One idea I've been mulling that isn't waiting on any update is a way to draw diagrams, share them and reconcile changes from others to them. This seems interesting. There's some desire for it, nobody's doing anything about it, I have some parts of it built out already. I might work on it.

Another idea I've recently been mulling is to go back to the idea of computational literacy and face that terrifying problem square in the face. Build little explorable explanations that are more open-ended than others have built so far, and that allow people to explore the consequences of their interventions in a sandbox.

I think what makes it so terrifying is: you lift mountains and at the end of it you have a toy about a topic that will appeal to 0.001% of people likely to encounter it. Do I really believe that doing this 10 times will help me learn enough to make the 11th time an order of magnitude easier to build? Bah, I'm not actually good at this. Let others work on it. But then they'll probably use some shitty substrate just because they know it well. (I feel I have moral high ground here; I didn't know anything about Lua 2 years ago, so I'm not just pushing what I know. On the other hand, I have the zeal of the convert.)

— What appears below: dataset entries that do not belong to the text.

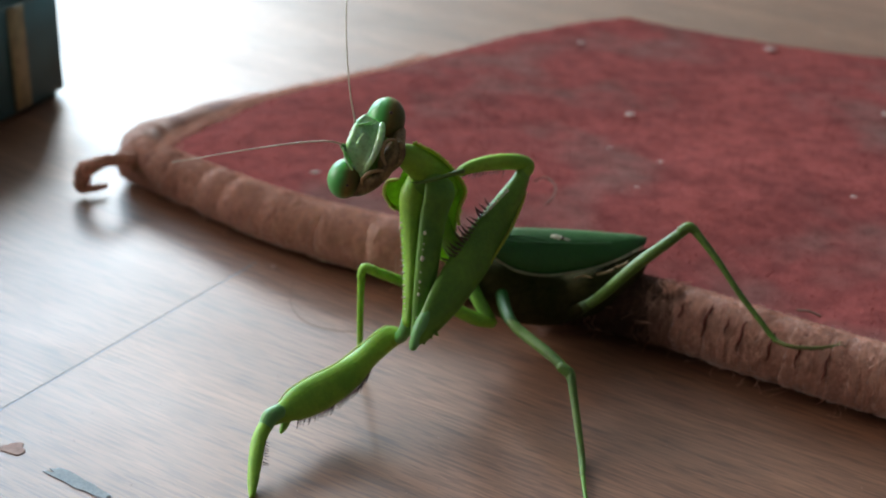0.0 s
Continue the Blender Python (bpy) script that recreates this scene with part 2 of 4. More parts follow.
TAN = surface("mantis_palp_tan", (0.30, 0.20, 0.09), (0.42, 0.30, 0.16), 900, 0.4, fine=4000, mottle=0.15)
BLUE = surface("blue_grey_smear", (0.18, 0.215, 0.24), (0.27, 0.30, 0.325), 500, 0.6)
ANTENNA = surface("mantis_antenna", (0.50, 0.44, 0.30), (0.64, 0.55, 0.42), 700, 0.5)
CARTON = surface("dark_teal_card", (0.05, 0.125, 0.135), (0.07, 0.155, 0.165), 30, 0.45, bump=0.1)
STRIPE = surface("tan_card_stripe", (0.40, 0.31, 0.16), (0.5, 0.40, 0.22), 60, 0.5)
LINT = surface("grey_lint", (0.34, 0.22, 0.19), (0.50, 0.36, 0.32), 900, 0.95)
HAIR = surface("brown_hair", (0.14, 0.09, 0.07), (0.22, 0.15, 0.115), 900, 0.9, spec=0.1)


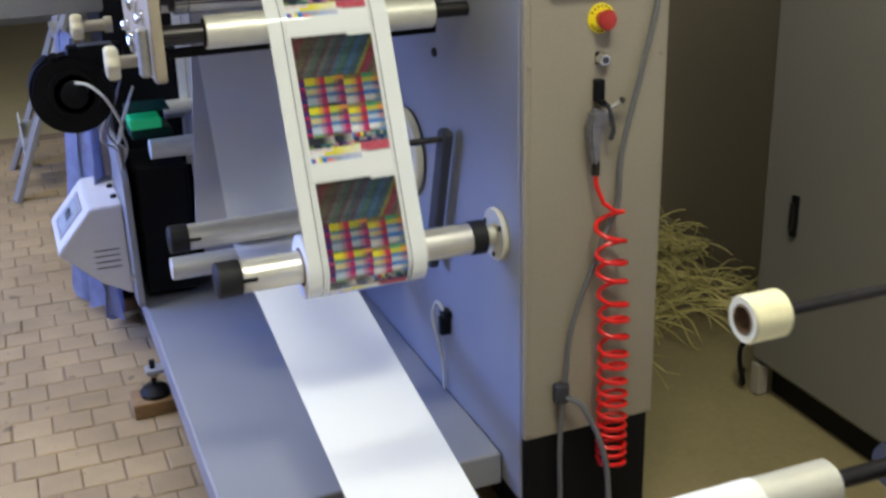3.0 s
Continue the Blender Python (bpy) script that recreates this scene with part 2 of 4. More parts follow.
def beam(p0, p1, w, h):
    """A flat bar from p0 to p1."""
    p0, p1 = Vector(p0), Vector(p1)
    m = Matrix.Translation(p0) @ (p1 - p0).to_track_quat("Z", "X").to_matrix().to_4x4()
    return box(-h / 2, h / 2, -w / 2, w / 2, 0, (p1 - p0).length, 0.003, m)


def smooth_line(pts, n=8):
    """Catmull-Rom points through pts."""
    p = [Vector(q) for q in pts]
    p = [2 * p[0] - p[1]] + p + [2 * p[-1] - p[-2]]
    out = []
    for k in range(1, len(p) - 2):
        for i in range(n):
            t = i / n
            a, b, c, d = p[k - 1 : k + 3]
            out.append(0.5 * (2 * b + (c - a) * t + (2 * a - 5 * b + 4 * c - d) * t * t + (3 * b - a - 3 * c + d) * t**3))
    return out + [p[-2]]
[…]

Over the past 10 years I've grown from a booster of the web to pretty opposed to it, but this tiny bit of html by Cristóbal Rodríguez has really got me questioning that posture. You can write into it with all the expressivity of html, and save your changes locally at the press of a button. It has that quality of the best ideas: it leaves me wondering how the heck did I miss that. I mistrust the web because I mistrust browser manufacturers. But perhaps something this simple and this fundamental to the web will be hard for them to mess up?

An anchor influence over the past year has been "Finding Meaning in the Nature of Order" by Stefan Lesser. I go back to it often, when I'm feeling blue and I wonder why I bother to do anything. It reminds me of the psychophysical benefits of building, independent of anything it accomplishes.